What else would unify Indonesian bonds, semiconductor ETFs and Italian debt but this U.S-China showdown on tariffs.

Wall Street is issuing words of caution on the expansive collateral damage, forcing investors of all stripes to stress-test what-if scenarios, from bets on U.S. Treasuries to the very fringes of risk.

“This changes the thought process,” Daniel Gerard, head of investment and risk advisory for Asia Pacific in Singapore at State Street Bank & Trust Co., said in an interview with Bloomberg TV. “If this continues this changes our decision from being pro-late cycle -- a growth story -- into a more defensive case.”

For bulls who have ridden the speculator rally in risk, here’s a gut check across assets.

Stock Slump

Global equities have pole-vaulted over the wall of worry on trade this year -- so naturally this week’s brinkmanship threatens to spur a material pullback.

The question is: How bad can things get?

Bank of America Corp. estimates the S&P 500 could tumble 5% if the brinkmanship intensifies, paying the way for extended volatility. The indirect damage -- delayed investment -- would be greater than the near-term impact on earnings, it reckons.

A further escalation of tariffs with no deal in the near term would spur as much as a 10% pullback in the S&P, according to the U.S. bank.

Putative outperformers: High-quality, domestic-focused and defensives like utilities and consumer staples, according to Barclays Plc.

But it could get worse: Talks totally crater, China retaliates, and more tariffs kick in. U.S. stocks could fall more than 10 per cent in that scenario from current levels, according to UBS Global Wealth Management Chief Investment Officer Mark Haefele.

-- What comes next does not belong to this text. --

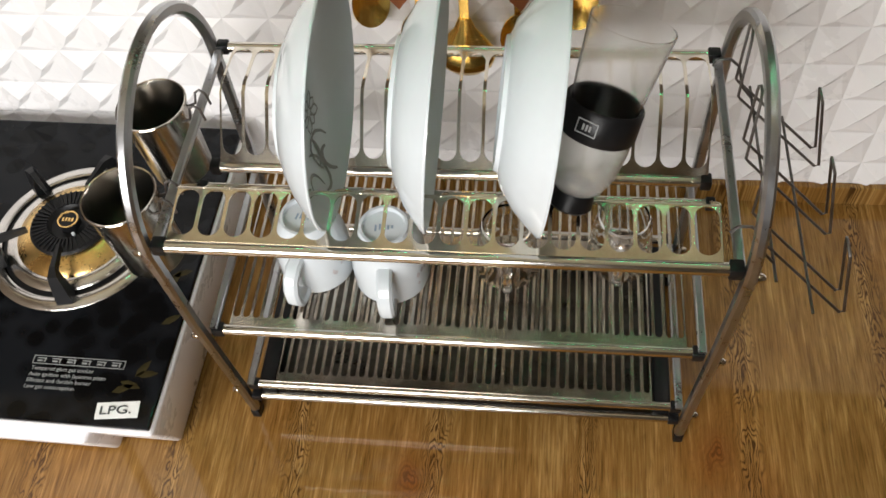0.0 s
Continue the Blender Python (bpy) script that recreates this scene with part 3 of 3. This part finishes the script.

Europe’s equity market, with its even-higher external exposure, has it worse on paper -- though at least expectations and valuations are lower. As such, Bank of America reckons the Euro Stoxx 50 could drop over 3 per cent from current levels. A no-deal scenario could push the index down by as much as 11 per cent, the bank said.

German shares, in particular, have an outsize exposure to cyclical sectors like semiconductors, mining and tech hardware, UBS Group AG strategists led by Nick Nelson wrote in a note.

According to Morgan Stanley, the Hang Seng Index could drop around 3 per cent to 27,700, while the Shanghai Shenzhen CSI 300 Index falls to 3,440, or almost 8 per cent.

ETF Weapons

The US$72 billion Invesco QQQ exchange-traded fund, which tracks the Nasdaq 100, is one ETF to watch given its sizable exposure to the tech and consumer discretionary sectors. The First Trust Consumer Discretionary AlphaDEX fund, or FXD, has the heaviest exposure to sensitive industries such as auto components.

Semiconductor funds top the list of ETFs with outsize holdings of large-cap companies generating more than 10 per cent of their sales from China, according to Bank of America. BlackRock Inc.’s US$1.2 billion SOXX fund is most vulnerable by this measure, according to the bank.

Credit Cracks

Cash flows linked to growth are in the firing line, and that’s especially a concern for Asian corporate bonds after rallying hard in the first quarter. Those gains have left the asset class looking stretched given the headwinds blowing through commerce, according to Barclays strategists led by Avanti Save.

Asia credit has tended to take its cues from global equities. When the S&P 500 lost more than 3 per cent within a five-day period, corporate bond yields in the region increased by at least six to seven basis points with a slight lag, according to Save’s team. Spreads widened further during extended sell-offs in U.S. equities, typically around 12 to 15 basis points when equities fell by 4 per cent or more, Barclays notes.

Vanguard Asset Management expects riskier debt -- such as that of Ukraine, Argentina and Indonesia -- to be hardest hit by the turbulence.

Italy Imbroglio

In Europe, while bunds rally, Italian securities are at risk of a pronounced sell-off. Yields for the latter surged this week by the most since February. UBS Group AG recommends that investors underweight two-year bonds from the nation in the event U.S.-China tensions increase.

In the meantime, U.S. President Donald Trump is keeping markets on edge with frenetic tweets that veer in tone from exultant about his Chinese counterparts to excoriating.

“Just when we thought we were comfortable, we had a pretty decent earnings season, we had historically low FX volatility, markets were doing pretty well, and then we just get a tweet that shakes thing up,” said State Street’s Gerard.